I know it may not be the place for everyone, but I want to share my community with others. I enjoy discussing it, but I also enjoy learning about others' religions and I respect the multitude of things people believe in. We should be sharing our beliefs with each other. But when you share, you should never condemn others for sharing. We are all individuals and as individuals we have differences. It is inevitable. That's part of what makes life awesome.

The UU church cam to be by people who believed in building a better world. Our roots actually stem from Christianity. Thomas Jefferson was a Christian (later a Unitarian) who believed in love, science, and the future. He even believed that by this day and age, everyone would be a Unitarian Universalist.

Unitarian Universalism is a liberal religion.
(Not to be confused with liberal politics.) And we are not the only ones. There are plenty of religious congregations that have more liberal beliefs as well. Most UUs do not find the church until after being raised Baptist, Methodist, Catholic, etc. and come in with a lot of religious baggage. I was not raised with religion and even I carry some baggage - perceptions of religion that I either didn't understand or only knew negative stereotypes about. But I'm learning now that not all religion is as bad as I once thought. :) I am at a comfortable point of knowing that I can never know the truth for sure. My new religion let's me hold this untruth as my truth (if that makes sense).
God is not fully known to us.

Each member sees God in a different way. Whether one of our members are Atheist, Agnostic, or non-denominational, we're all just searching for the truth. For some, that truth is science. For others, that truth may lie in the secrets of nature. For me, it's science and love. And yes, I struggle sometimes, but that's why I've started on this journey; why I decided to join the church.

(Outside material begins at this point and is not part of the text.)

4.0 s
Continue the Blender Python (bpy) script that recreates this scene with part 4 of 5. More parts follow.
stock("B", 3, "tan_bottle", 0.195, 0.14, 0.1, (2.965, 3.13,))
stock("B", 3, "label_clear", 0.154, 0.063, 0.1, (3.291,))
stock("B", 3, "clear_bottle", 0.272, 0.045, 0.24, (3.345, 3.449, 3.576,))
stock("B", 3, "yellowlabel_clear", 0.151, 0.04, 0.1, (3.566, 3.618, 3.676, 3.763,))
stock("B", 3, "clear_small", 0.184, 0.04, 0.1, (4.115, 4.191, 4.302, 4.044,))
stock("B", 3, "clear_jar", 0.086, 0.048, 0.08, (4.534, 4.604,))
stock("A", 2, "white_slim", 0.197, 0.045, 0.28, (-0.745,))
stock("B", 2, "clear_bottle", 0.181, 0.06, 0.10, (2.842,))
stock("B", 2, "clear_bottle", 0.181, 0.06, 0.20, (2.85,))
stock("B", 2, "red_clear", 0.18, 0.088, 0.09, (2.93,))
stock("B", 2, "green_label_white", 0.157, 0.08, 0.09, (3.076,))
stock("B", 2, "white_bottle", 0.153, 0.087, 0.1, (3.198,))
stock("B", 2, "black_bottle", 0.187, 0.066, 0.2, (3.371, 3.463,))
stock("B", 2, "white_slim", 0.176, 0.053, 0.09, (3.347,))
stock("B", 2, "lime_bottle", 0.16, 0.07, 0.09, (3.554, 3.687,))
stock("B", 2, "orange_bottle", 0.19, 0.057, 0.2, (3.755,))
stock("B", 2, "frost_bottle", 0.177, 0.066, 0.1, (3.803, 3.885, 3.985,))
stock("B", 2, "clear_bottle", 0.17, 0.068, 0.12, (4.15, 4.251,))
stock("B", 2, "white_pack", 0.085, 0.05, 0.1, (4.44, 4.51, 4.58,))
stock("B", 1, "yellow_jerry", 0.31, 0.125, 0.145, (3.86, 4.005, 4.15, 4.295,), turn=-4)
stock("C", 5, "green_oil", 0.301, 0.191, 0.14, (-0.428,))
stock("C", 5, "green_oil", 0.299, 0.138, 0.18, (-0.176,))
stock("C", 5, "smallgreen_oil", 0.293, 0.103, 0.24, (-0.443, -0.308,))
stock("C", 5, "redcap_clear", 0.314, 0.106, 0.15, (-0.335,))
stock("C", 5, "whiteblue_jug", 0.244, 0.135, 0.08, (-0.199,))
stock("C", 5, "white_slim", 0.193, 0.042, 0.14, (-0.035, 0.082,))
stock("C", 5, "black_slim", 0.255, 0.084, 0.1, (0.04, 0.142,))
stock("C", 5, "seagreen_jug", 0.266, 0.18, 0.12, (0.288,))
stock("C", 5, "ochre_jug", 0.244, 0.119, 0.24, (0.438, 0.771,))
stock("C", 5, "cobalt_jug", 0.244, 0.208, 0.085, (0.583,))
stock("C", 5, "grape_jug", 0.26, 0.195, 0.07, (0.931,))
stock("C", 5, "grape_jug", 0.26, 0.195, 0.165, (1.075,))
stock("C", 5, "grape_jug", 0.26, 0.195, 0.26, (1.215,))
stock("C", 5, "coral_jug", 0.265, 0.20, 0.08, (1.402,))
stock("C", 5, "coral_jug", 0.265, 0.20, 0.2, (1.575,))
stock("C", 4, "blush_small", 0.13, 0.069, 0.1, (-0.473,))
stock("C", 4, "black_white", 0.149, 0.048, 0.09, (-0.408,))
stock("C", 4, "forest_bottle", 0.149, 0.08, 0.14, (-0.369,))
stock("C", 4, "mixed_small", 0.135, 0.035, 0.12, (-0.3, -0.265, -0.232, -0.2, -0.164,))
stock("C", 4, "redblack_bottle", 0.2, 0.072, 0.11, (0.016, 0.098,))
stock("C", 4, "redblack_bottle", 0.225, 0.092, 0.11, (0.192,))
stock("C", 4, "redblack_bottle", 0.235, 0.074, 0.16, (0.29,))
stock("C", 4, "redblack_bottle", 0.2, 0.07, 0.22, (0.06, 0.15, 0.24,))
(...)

I want to be a better person. I want to love as many people as possible. I want that love to spread to others as well.

"God is too big for any one religion to own," said the minister we listened to that day.

He reminded us that our religion is not a creedal church. We do not require our members to believe in the same things in order to remain members. The only thing we require is openness and acceptance. We may not verbally express God in everyday practice, but this is how we see Him in relation to us and our world.

I've been going to this church since February(ish). I didn't realize how much I actually enjoyed going until recently. I find myself talking about it any chance I get. It's like falling in love. You want to tell as many people as possible. And trust me, the more I learn about, the more I plan on sharing.

It's difficult to share everything in one post, and he says everything a lot more eloquently than I've just done here, which is why I've linked the video throughout this post. Listen to it while you're sending emails or sweeping at home. It's a nice listen.